* [Task requirements]:
In the listing below, locate the line that contains "Continue the Blender" and the line that contains "0.004), CHROME, fb)". Restate word for word those two lines and every line between them, and nothing else.

* * * *

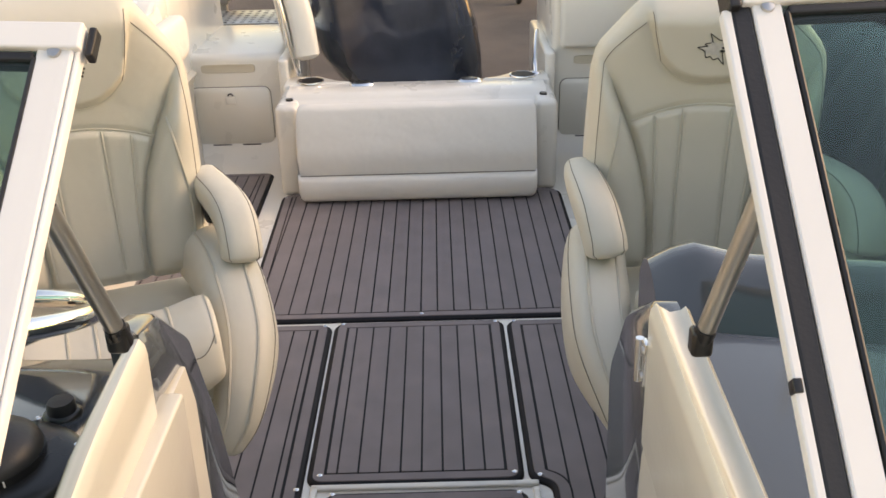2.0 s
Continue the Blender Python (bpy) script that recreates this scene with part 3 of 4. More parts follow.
# flip-up backrest beside the well
fb = root("flip_backrest", pose(XC - 0.500, 1.58, 0.455, 0, 0, 14), "white padded flip-up backrest on chrome posts", "backrest")
fp, rg = pad([(0.005, 0.0, -0.005), (-0.01, 0.03, 0.17), (-0.045, 0.06, 0.345)], [0.165, 0.17, 0.155], [0.058, 0.058, 0.048], wide=Vector((0, 1, 0)), p=4.5, n=32, ends=0.4)
part("pad", fp, PALE, fb)
for yy in (-0.115, 0.115):
    part("post", tube(spline([(-0.035, yy, -0.06 if yy < 0 else 0.0), (-0.040, yy + 0.01, 0.10), (-0.065, yy + 0.04, 0.33)], 12), 0.011, 10), CHROME, fb)
shell, _ = pad([(-0.058, 0.0, 0.03), (-0.075, 0.03, 0.18), (-0.100, 0.055, 0.31)], [0.135, 0.14, 0.125], [0.006, 0.006, 0.006], wide=Vector((0, 1, 0)), p=6, n=28, ends=0.4)
part("back_shell", shell, GEL, fb)
for yy in (-0.15, 0.165):
    part("hinge_arm", tube(spline([(-0.045, yy, -0.06), (-0.068, yy + 0.005, 0.06), (-0.085, yy + 0.02, 0.20), (-0.105, yy + 0.035, 0.30)], 14), 0.008, 10), CHROME, fb)
part("foot_plate", box((-0.10, 0.04, -0.001), (0.02, 0.16, 0.012), 0.004), CHROME, fb)

# outboard motor
om = root("outboard_motor", pose(XC - 0.10, 2.06, 0.0, 0, 0, 20), "navy outboard motor cowl wrapped in glossy plastic film", "outboard motor")
rings = []
for z, ax, ay, ox, oy in ((0.10, 0.29, 0.25, 0.10, 0), (0.18, 0.325, 0.285, 0.07, 0), (0.26, 0.35, 0.315, 0.035, 0), (0.36, 0.375, 0.335, 0, 0), (0.5, 0.380, 0.345, -0.02, 0), (0.65, 0.365, 0.34, -0.05, 0),
                          (0.8, 0.335, 0.325, -0.08, 0.01), (0.92, 0.29, 0.30, -0.10, 0.02), (1.0, 0.23, 0.25, -0.11, 0.03), (1.04, 0.15, 0.17, -0.12, 0.03), (1.055, 0.05, 0.06, -0.12, 0.03)):
    ring = sring((ox, oy, z), (ax, 0, 0), (0, ay, 0), 2.9, 72)
    rings.append([p + Vector((math.sin(7 * z + 3 * i / 8), math.cos(5 * z + i / 5), 0)) * 0.006 for i, p in enumerate(ring)])
dense = []
for r0, r1 in zip(rings, rings[1:]):
    for k in range(4):
        dense.append([a.lerp(c, k / 4) for a, c in zip(r0, r1)])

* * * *

* [Answer below]:
Continue the Blender Python (bpy) script that recreates this scene with part 3 of 4. More parts follow.
# flip-up backrest beside the well
fb = root("flip_backrest", pose(XC - 0.500, 1.58, 0.455, 0, 0, 14), "white padded flip-up backrest on chrome posts", "backrest")
fp, rg = pad([(0.005, 0.0, -0.005), (-0.01, 0.03, 0.17), (-0.045, 0.06, 0.345)], [0.165, 0.17, 0.155], [0.058, 0.058, 0.048], wide=Vector((0, 1, 0)), p=4.5, n=32, ends=0.4)
part("pad", fp, PALE, fb)
for yy in (-0.115, 0.115):
    part("post", tube(spline([(-0.035, yy, -0.06 if yy < 0 else 0.0), (-0.040, yy + 0.01, 0.10), (-0.065, yy + 0.04, 0.33)], 12), 0.011, 10), CHROME, fb)
shell, _ = pad([(-0.058, 0.0, 0.03), (-0.075, 0.03, 0.18), (-0.100, 0.055, 0.31)], [0.135, 0.14, 0.125], [0.006, 0.006, 0.006], wide=Vector((0, 1, 0)), p=6, n=28, ends=0.4)
part("back_shell", shell, GEL, fb)
for yy in (-0.15, 0.165):
    part("hinge_arm", tube(spline([(-0.045, yy, -0.06), (-0.068, yy + 0.005, 0.06), (-0.085, yy + 0.02, 0.20), (-0.105, yy + 0.035, 0.30)], 14), 0.008, 10), CHROME, fb)
part("foot_plate", box((-0.10, 0.04, -0.001), (0.02, 0.16, 0.012), 0.004), CHROME, fb)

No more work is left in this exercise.